A minha vida de porteiro do Olympia engrandeceu-se com as minhas idas a casa da Berta. À porta do Olympia comecei a cortar bilhetes como quem corta por um atalho para chegar mais depressa a subir a um palco de Lisboa! No Gavião, a Dona Alice parecia recuperar um pouco das atenções do passado. Ela, nas minhas costas, estou certo, quando falava de mim, chamava-me o “rapaz”, mas a partir dessa altura, não sei por que cargas de água, começou a chamar-me o Senhor Rogério! Isso não me agradou mesmo nada e um dia contestei-lhe que eu não era o Senhor, que o Senhor estava no céu, e que eu estava na merda, e a labutar que nem escravo para dela sair! Ela baixou os olhos, mas, para ela, continuei a ser o senhor Rogério, como ela para mim a Dona Alice, a dona duma casa muito séria, a esposa do Camaradinha, a mãe da Menina Luisa, a patroa do Gavião!
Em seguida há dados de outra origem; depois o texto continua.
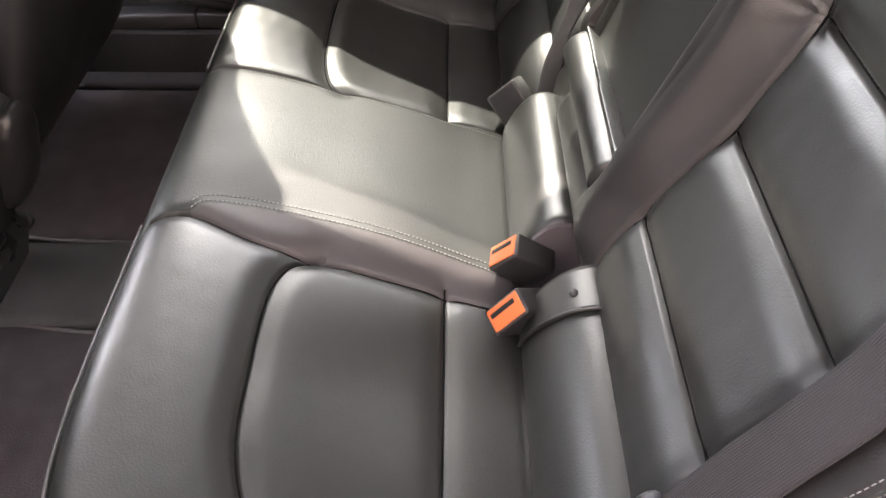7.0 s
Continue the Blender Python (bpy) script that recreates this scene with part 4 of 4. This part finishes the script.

Até ao fim do mês, quando terminei o meu contrato com o Olympia, continuei a fazer de vez em quando figurações para a RTP, e as minhas lições com essa terna mulher que me ensinou tudo ou quase tudo que ela aprendera todo ao longa da sua longa vida de teatro! Eu amava essa mulher como se ela fosse uma Deusa pelos céus a mim enviada! Além das lições ela também procurava sempre saber um pouco mais de quem eu era. Muitas vezes as lições de dicção foram feitas com poemas meus que eu sabia de cor e salteado. Ela apreciava os meus escritos e, quando ela me corrigia e repetia os meus versos, aquilo era como se os meus versos, saídos da sua boca, ganhassem inesperadas dimensões, outra luz, outra música, outro fulgor! Tal como quando, um dia, muitos anos depois, quando a Amália me leu um poema meu que ela queria cantar, o meu poema parecia chegar-me doutra galáxia, de para além das estrelas! Tal como a Dona Carmen, a Carmen, a Carmen Dolores, quarente e nove anos mais tarde, quando do lançamento do meu livro de poemas “Vagas”, numa emissão da RCM - a rádio de Mafra - no programa “Disto é que eu Gosto”, do Rogério Batalha, telefonicamente, nos recitou aquele meu poema de que ela gostou, o “Cais do Sodré”, e que, enquanto ela o recitava, lágrimas ameaçaram tombar dos meus olhos!

E aquele dia, quando deixei Portugal a caminho de Israel, quando me fui despedir da Berta de Bivar, ela, segurando-me ambas as mãos, me disse, lágrimas nos olhos e um soluço na voz:

- Rogério! Você tem tanto talento! Desejo-lhe boa sorte e que chegue um dia a mostrar ao mundo tudo o que você tem a dar! Seja feliz!

Essa frase ainda ecoa na minha alma, e aquelas lágrimas ainda me afogam de saudade! Fui, ou sou, um homem que foi bafejado com essas honras que essas três maravilhosas mulheres me concederam!

Bem hajas Berta de Bivar! Bem hajas Carmen Dolores! Bem hajas Amália Rodrigues! Bem hajas Vida!

Valeu a Pena ter vindo ao mundo, valeu a pena ter nascido!